What also helped Tyrone for the first 50 minutes were the conditions. It was a horrible night, the worst kind.

Of course Tyrone’s running game is susceptible to breakdown in those conditions too, but the fact that they train on top of a mountain doesn't do them any harm.

If they don’t keep Dublin beneath 16 or 17 points it will hardly matter how well they attack.

Should we wake up to grey skies and a bad forecast on Sunday, Tyrone's chances of playing in the September showdown will increase dramatically.

**

Time to review pricing structures


THERE’S much has been said about the physical and psychological cost to Mayo supporters of enduring their weekly footballing adventures, but not enough about the hit to their pockets.

Like Tyrone in 2005, this may be an exception to the norm in terms of the number of games but across the Championship, it’s cost their fans an average of just under €28 per game to watch their county.

To put that into context, 11 Premier League clubs offer better value than that. And were Stephen Rochford to guide them into the All-Ireland final on Saturday, Mayo fans would be worse off than the supporters of 16 of the money-driven English pyramid’s top clubs, with only Chelsea, Arsenal, Liverpool and Tottenham charging more for their cheapest season ticket.

A €5 increase in ticket prices for this year’s quarter- and semi-finals didn’t appear a major deal in itself but the big issue is how they plan on dealing with the pricing structure for next year’s Super 8s.
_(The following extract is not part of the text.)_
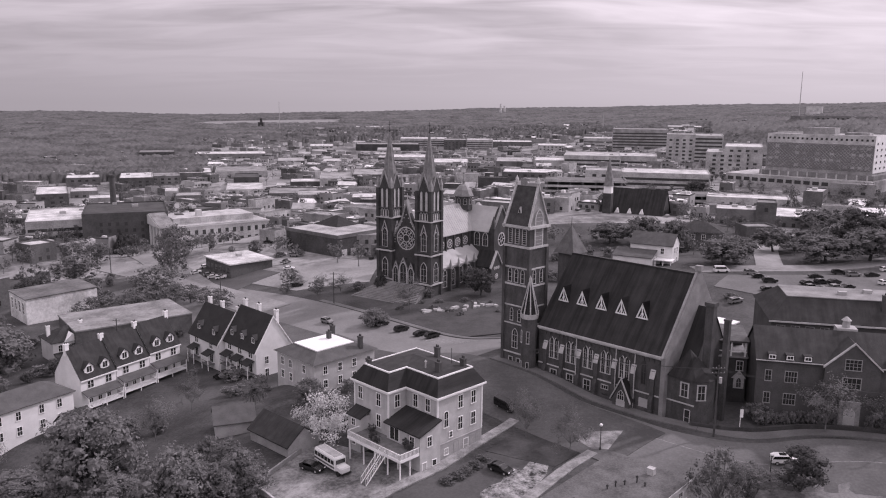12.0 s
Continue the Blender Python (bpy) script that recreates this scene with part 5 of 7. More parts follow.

There are likely to be ticket packages to cover each qualifying county’s three games at the quarter-final stage but it’s unlikely that the GAA will sell those games for less than its provincial finals.

It’s equally unlikely that we’ll see a reduction in ticket prices in the provinces. With the semi-final prices now raised and the final set at €80 – which is over-the-top – the cost to loyal fans continues to grow.

And while you could certainly lay claim that the Mayo fans have had value-for-money, they’re very much an exception to the rule.